NOT the kind you might expect as we increasingly work cross-culturally, but within our native tongue!
I confess, I’m on a rather steep learning path right now. I’m part-way through a course (though I use the term loosely) to learn a lot more about marketing, conversions, data, analytics and automation.
It’s something I need to do to grow my business, and I want to do it.
But that doesn’t make it easy!
When I was at school, computers were not in common use (yes, I AM that old!) so I’ve just worked out technical stuff as I’ve needed to. It means that I’ve probably picked up bad habits, have missed out some fundamental principles and am (in some cases) clinging on to outdated methods.
But I’m getting there – through my own determination and my guide's (seemingly) unlimited patience.
This week, I realised what one of the biggest obstacles to my learning was…
There are far too many new words, labels and phrases for me to get my head around. I get easily confused about what we’re talking about – and it doesn’t help that even experts use different words to mean the same thing.
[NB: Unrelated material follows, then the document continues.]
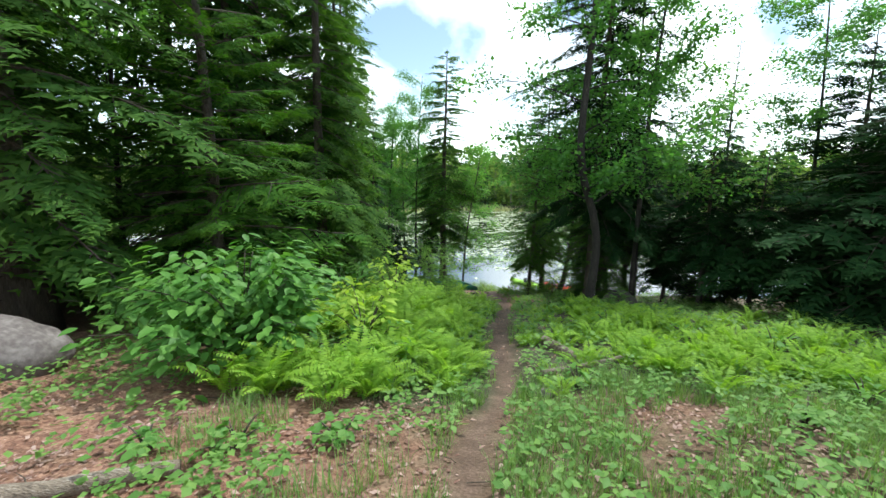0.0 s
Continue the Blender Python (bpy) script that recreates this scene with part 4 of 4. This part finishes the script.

No wonder I’ve been lost more than once!
So naturally I wondered if we in L&D are also sometimes guilty of this. Terminology that is clear to us may be confusing to those we train. Words that we’re very familiar with may be brand new to others.
There’s a danger that by trying to be correct and succinct to aid learning, we may actually be making learning more difficult.
We use a LOT of psychology based words for a start, and many people are not going to be brave enough to raise their hand and say they don’t understand, so that whole piece of learning may just pass them by.
We aren’t impressing our audience by our fancy words if they have no clue what they mean – we are putting up unnecessary obstacles.
And at a time when so many of us are trying to simply and streamline L&D, perhaps it’s important to not only think about the systems we use, but also our own language.